Les arguments de l’accusé (Ahmad Al Faqi)
Ahmad Al Mahdi a plaidé coupable.

Solution des juges
– Les juges ont tenu compte de la gravité du crime, du comportement coupable d’Ahmad Al Mahdi et de la situation personnelle de celui–ci.
– Selon eux, bien que très graves, les crimes contre les biens le sont généralement moins que les crimes contre les personnes.
– Toutefois, les bâtiments visés revêtaient non seulement un caractère religieux mais également une valeur symbolique et affective pour les habitants de Tombouctou.
– Les mausolées des saints et les mosquées de cette ville faisaient partie intégrante de la vie religieuse de la population et constituaient un patrimoine commun de la communauté. Ils attestaient de la dévotion de cette population à l’Islam et jouaient un rôle psychologique tel qu’ils étaient perçus comme une protection pour la population de Tombouctou.
– De plus, tous les bâtiments, sauf un, étaient inscrits par l’UNESCO au patrimoine mondial de l’humanité, et à ce titre, les attaques dont ils ont fait l’objet semblent particulièrement graves car leur destruction affecte non seulement les victimes directes des crimes mais aussi toute la population du Mali et la communauté internationale.

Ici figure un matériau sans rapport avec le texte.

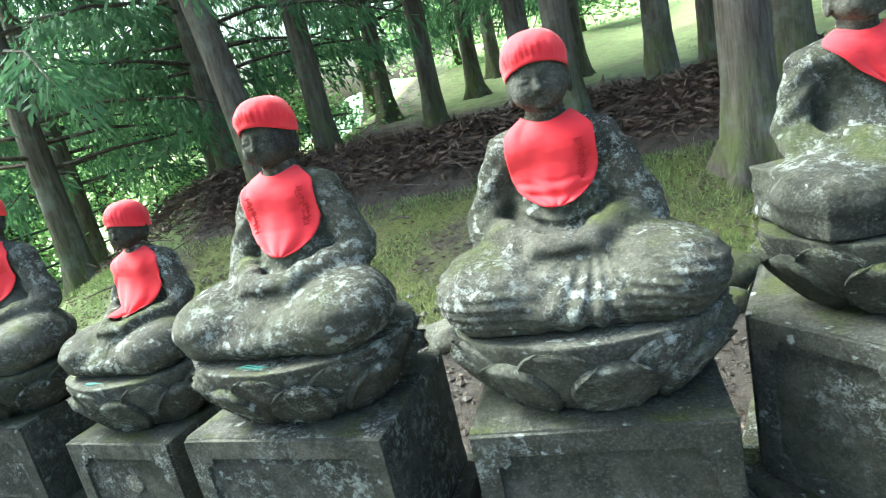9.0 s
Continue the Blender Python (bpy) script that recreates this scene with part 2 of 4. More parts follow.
def part(name, bm, mat, parent, label="", smooth=False):
    """One mesh object under a thing or a part; bm is a bmesh or (verts, faces)."""
    ob = mesh_object(name, *bm, mat, smooth) if isinstance(bm, tuple) else bm_object(name, bm, mat, smooth)
    ob.parent = parent
    return tagged(ob, label)


def thing(name, label, category, m=None, group="", kind=""):
    ob = new(name)
    ob.empty_display_size = 0.1
    if m:
        ob.matrix_basis = m
    return tagged(ob, label, category, group, kind)


def smooth_step(a, b, v):
    t = np.clip((v - a) / (b - a), 0, 1)
    return t * t * (3 - 2 * t)


def ripple(x, y, z, f, seed=0.0):
    """A cheap smooth noise from crossed waves, about -1 to 1."""
    s = seed * 1.7
    return (np.sin(x * f + 1.3 * np.sin(y * f * 0.8 + s) + s) + np.sin(y * f * 1.1 + 1.1 * np.sin(z * f * 0.9 + 2 * s) + 2.1) + np.sin(z * f * 0.95 + 1.2 * np.sin(x * f * 1.2 + s) + 4.2)) / 3


def rough_box(w, d, h, seed=0, bevel=0.014, amount=0.006, cuts=5, taper=0.0):
    """A hewn block on z = 0, its edges worn."""
    bm = bmesh.new()
    bmesh.ops.create_cube(bm, size=1)
    for v in bm.verts:
        k = 1 + taper * (0.5 - v.co.z)
        v.co = Vector((v.co.x * w * k, v.co.y * d * k, (v.co.z + 0.5) * h))
    bmesh.ops.bevel(bm, geom=bm.edges[:], offset=bevel, segments=2, affect="EDGES", profile=0.6)
    bmesh.ops.subdivide_edges(bm, edges=[e for e in bm.edges if e.calc_length() > 0.06], cuts=cuts, use_grid_fill=True)
    bm.normal_update()
    for v in bm.verts:
        n = noise.noise(v.co * 5 + Vector((seed, 0, 0))) + 0.5 * noise.noise(v.co * 17 + Vector((0, seed, 0)))
        edge = 1.6 if max(abs(v.co.x) / w, abs(v.co.y) / d) > 0.46 else 0.7
        v.co += v.normal * n * amount * edge
    return bm


def rough_prism(sides, r, h, seed=0, amount=0.006, rot=0.0, taper=0.0, squash=1.0):
    """A hewn prism of so many sides on z = 0."""
    bm = bmesh.new()
    bmesh.ops.create_cone(bm, cap_ends=True, segments=sides, radius1=r * (1 + taper), radius2=r, depth=h)
    bmesh.ops.rotate(bm, verts=bm.verts, cent=(0, 0, 0), matrix=Matrix.Rotation(rot, 3, "Z"))
    for v in bm.verts:
        v.co.z += h / 2
        v.co.y *= squash
    bmesh.ops.bevel(bm, geom=bm.edges[:], offset=0.014, segments=2, affect="EDGES", profile=0.6)
    bmesh.ops.triangulate(bm, faces=[f for f in bm.faces if len(f.verts) > 4])
    bmesh.ops.subdivide_edges(bm, edges=[e for e in bm.edges if e.calc_length() > 0.09], cuts=4, use_grid_fill=True)
    bm.normal_update()
    for v in bm.verts:
        v.co += v.normal * amount * (noise.noise(v.co * 5 + Vector((seed, 0, 3))) + 0.5 * noise.noise(v.co * 17 + Vector((0, seed, 0))))
    return bm


def rock(r, seed, sub=3, amount=0.28, flat=0.0):
    """A rounded field stone; r is its three half sizes."""
    bm = bmesh.new()
    bmesh.ops.create_icosphere(bm, subdivisions=sub, radius=1)
    for v in bm.verts:
        c = v.co.copy()
        k = 1 + amount * noise.noise(c * 1.1 + Vector((seed * 3.1, seed, 0))) + 0.3 * amount * noise.noise(c * 3.2 + Vector((0, seed * 2.3, 0))) + 0.1 * amount * noise.noise(c * 9 + Vector((seed, 0, 0)))
        c = c * k
        if flat and c.z > flat:
            c.z = flat + (c.z - flat) * 0.25
        v.co = Vector((c.x * r[0], c.y * r[1], c.z * r[2]))
    return bm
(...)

Verdict : La Chambre de première instance VIII de la CPI déclare Ahmad Al Mahdi coupable du crime de guerre consistant à avoir dirigé intentionnellement des attaques contre des bâtiments à caractère religieux et historique situés à Tombouctou, au Mali, en juin et juillet 2012. Il est condamné à neuf ans d’emprisonnement.

NB : Quelques textes sur la Protection internationale des biens culturels
– les Conventions de La Haye de 1899 et de 1907 interdisent de détruire les biens culturels (articles 27 et 56) et la Commission des responsabilités de 1919 a qualifié de crime de guerre « la destruction arbitraire de bâtiments et de monuments consacrés à la religion, à l’action caritative ou à l’enseignement, ou ayant un caractère historique».
– L’article 27 dispose : « Dans les sièges et bombardements, toutes les mesures nécessaires doivent être prises pour épargner, autant que possible, les édifices consacrés aux cultes, aux arts, aux sciences et à la bienfaisance, les monuments historiques, les hôpitaux et les lieux de rassemblement de malades et de blessés, à condition qu’ils ne soient pas employés en même temps à un but militaire ».

– Les Conventions de Genève ont également reconnu la nécessité d’instaurer une protection spéciale pour les biens — comme les hôpitaux — qui sont déjà protégés en tant que biens civils
(Convention (I) de Genève pour l’amélioration du sort des blessés et des malades des forces armées en campagne du 12 août 1949, articles 19 à 23)
(Convention (II) de Genève pour l’amélioration du sort des blessés, des malades et des naufragés des forces armées sur mer du 12 août 1949, articles 22, 23, 34 et 35)
Convention (IV) de Genève relative à la protection des personnes civiles en temps de guerre du 12 août 1949, articles 14, 18 et 19.)